Hay
historias de la literatura que te conmueven, otras te decepcionan y quedan
algunas que se ubican directamente en ese rincón que nos abre una ventana a
reflexiones que pueden resultar superfluas, pero que son esa esencia que te
aboca a un reguero de emociones.
Para
muchos, son lecturas que se consideran inservibles en una sociedad que parece
tener prisa para todo, incluso para parar a respirar, sentir y… vivir.
El
Libro de los Abrazos de mi admirado Eduardo Galeano, (sí, mejor exponer desde
el principio mi admiración hacia el escritor uruguayo) es una de esas obras de
cabecera, que hay que leer solo para saborear retazos de vida.
El
argumento son pellizcos dedicados a la niñez, ética, moral, literatura, culpa,
miedo, ansiedad, soledad, amor, sociedad, religión, política…
Declarada
mi ineptitud para describir de forma tan magistral la historia de “El Libro de
los Abrazos” como hace mi estimado
compañero Gonzalo Naya en su artículo El Ancla y las Llaves, me resulta imposible evitar plasmar también en palabras mi emoción ante
reflexiones como las siguientes que realiza el escritor uruguayo en el
mencionado libro: “Los políticos hablan
pero no dicen.
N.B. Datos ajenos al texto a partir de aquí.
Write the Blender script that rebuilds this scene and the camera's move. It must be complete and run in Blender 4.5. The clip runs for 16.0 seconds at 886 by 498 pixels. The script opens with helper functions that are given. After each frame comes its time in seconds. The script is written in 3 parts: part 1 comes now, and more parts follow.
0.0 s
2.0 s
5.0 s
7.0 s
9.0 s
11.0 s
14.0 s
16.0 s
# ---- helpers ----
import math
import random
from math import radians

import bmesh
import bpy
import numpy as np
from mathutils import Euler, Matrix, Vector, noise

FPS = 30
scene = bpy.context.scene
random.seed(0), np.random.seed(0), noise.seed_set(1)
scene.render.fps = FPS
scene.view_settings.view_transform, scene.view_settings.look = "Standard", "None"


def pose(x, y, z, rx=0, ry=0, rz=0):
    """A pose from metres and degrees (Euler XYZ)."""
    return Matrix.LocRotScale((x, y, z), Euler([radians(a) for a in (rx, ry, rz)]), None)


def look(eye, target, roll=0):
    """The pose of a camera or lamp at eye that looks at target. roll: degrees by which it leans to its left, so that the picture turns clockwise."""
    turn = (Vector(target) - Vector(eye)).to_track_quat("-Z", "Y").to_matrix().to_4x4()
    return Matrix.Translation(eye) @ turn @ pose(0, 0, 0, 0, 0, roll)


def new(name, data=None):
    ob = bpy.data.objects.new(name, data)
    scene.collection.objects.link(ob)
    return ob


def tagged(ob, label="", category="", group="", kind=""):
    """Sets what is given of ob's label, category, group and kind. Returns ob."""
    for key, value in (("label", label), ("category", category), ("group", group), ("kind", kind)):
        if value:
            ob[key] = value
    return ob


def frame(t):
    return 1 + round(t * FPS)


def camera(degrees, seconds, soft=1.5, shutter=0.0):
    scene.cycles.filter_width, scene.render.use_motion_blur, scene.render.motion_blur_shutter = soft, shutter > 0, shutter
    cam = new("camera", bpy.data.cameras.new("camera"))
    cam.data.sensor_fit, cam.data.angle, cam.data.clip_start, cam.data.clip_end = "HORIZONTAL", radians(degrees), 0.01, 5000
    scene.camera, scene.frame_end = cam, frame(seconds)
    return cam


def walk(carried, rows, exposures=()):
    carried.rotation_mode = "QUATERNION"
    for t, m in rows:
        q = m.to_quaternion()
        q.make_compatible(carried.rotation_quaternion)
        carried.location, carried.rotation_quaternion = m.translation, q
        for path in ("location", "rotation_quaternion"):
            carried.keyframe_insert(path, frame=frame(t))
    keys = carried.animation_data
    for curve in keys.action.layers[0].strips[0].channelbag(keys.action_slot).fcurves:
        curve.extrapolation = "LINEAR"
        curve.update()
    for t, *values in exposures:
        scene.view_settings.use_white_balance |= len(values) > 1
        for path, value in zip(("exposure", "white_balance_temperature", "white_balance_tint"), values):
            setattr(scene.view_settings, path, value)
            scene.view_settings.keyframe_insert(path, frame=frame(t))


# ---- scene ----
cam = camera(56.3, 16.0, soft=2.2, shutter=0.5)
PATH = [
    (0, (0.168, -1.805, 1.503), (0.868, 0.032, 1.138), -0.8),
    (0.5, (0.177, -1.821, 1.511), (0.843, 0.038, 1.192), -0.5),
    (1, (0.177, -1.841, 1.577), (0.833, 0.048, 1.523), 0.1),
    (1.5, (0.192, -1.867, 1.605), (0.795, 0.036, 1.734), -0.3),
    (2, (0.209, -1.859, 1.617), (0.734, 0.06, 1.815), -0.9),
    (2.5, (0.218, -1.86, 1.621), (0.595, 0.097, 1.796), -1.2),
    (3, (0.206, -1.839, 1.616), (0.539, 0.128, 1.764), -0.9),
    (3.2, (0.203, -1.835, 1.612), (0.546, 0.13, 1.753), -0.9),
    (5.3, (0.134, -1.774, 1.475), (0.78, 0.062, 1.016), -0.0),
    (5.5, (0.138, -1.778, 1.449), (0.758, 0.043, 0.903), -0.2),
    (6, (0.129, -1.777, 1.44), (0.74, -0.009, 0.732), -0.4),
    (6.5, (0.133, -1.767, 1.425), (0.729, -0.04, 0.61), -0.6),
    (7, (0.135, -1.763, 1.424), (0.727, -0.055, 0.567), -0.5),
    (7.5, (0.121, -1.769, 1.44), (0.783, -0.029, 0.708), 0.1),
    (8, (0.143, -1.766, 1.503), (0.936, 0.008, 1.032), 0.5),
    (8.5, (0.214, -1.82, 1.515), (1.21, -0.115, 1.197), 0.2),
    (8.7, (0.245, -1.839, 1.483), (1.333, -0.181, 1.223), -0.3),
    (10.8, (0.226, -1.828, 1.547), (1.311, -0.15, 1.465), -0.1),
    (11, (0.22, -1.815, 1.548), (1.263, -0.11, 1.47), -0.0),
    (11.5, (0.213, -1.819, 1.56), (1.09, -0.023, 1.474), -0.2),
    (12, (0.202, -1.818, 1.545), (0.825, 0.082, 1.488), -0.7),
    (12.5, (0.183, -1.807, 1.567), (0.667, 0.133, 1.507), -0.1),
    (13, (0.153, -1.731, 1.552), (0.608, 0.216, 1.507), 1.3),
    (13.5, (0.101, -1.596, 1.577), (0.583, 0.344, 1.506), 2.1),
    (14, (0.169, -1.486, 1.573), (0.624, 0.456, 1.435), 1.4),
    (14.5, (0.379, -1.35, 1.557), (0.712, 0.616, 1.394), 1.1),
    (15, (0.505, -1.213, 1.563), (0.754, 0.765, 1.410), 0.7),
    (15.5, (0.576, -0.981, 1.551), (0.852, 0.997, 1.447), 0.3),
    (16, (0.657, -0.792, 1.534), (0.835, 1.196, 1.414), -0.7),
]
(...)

Los votantes votan pero no eligen”; “¿A cuántos les va bien cuando la economía va
bien? ¿A cuántos desarrolla el desarrollo?”; “Los nadies no figuran en la historia
universal sino en la crónica local”; “El sistema que no da de comer, tampoco da
de amar. A muchos condena al hambre de pan y a muchos más condena al hambre de
abrazos”.
Hambre
de abrazos, carencia tan extendida como ignorada. Y eso que el abrazo es la
mayor muestra de cariño entre personas. Un abrazo es el gesto del más sincero
afecto que puede experimentar un ser.
Estrechar
o ceñir entre los brazos a alguien representa la expresión de entrega del
afecto más real. Por eso, muchos psicólogos consideran el abrazo como el
contacto físico más escaso; a pesar de ser el más necesitado y el verdadero
tesoro de la vida emocional.
Cuando
te presentan a una persona le puedes estrechar las manos e incluso le puedes
besar pero jamás lo saludarás con un abrazo. Puedes despedirte de la familia
cada noche con infinidad de besos pero los abrazos solo parecen reservados para
la época infantil. No dices adiós a un compañero con un abrazo pero tal vez sí
lo hagas con un beso. Incluso saludas a tu pareja con un efusivo beso de amor pero
raramente un hola va seguido de un abrazo.
Y
puedes besar apasionadamente, puedes besar afectuosamente, incluso puedes besar
de forma desaforada; pero el roce de los labios escasamente llega la carga emotiva
del abrazo. Solo si un beso (en la mejilla, en la frente, en los labios o en la
mano) va cerrado con un abrazo, simbolizará la máxima representación del afecto
(a un amigo, un familiar, un compañero).
Se
regalan besos, pero jamás se regalan abrazos.
Su
escasez es tan real que muchas personas pueden pasar meses e incluso años sin entregar
ni ofrecer un abrazo, conscientes que envolver a alguien entre unos brazos
supone mostrar físicamente el más puro sentimiento de aprecio, compañerismo, consuelo,
cariño, amor o amistad. Emociones
intangibles pero precarias en este mundo que SOLO quiere ser real, evidente, perceptible…
Una
sociedad que adolece de abrazos es una sociedad condenada al materialismo,
inexpresiva e insensible. La carencia emocional de la ausencia de abrazos se
convierte en rutina por no mostrar, no querer sentir, no decir.
Cuántos
quisiéramos volver a la niñez. Parece que solo ahí está permitido regalar
abrazos y tener el regalo de un abrazo.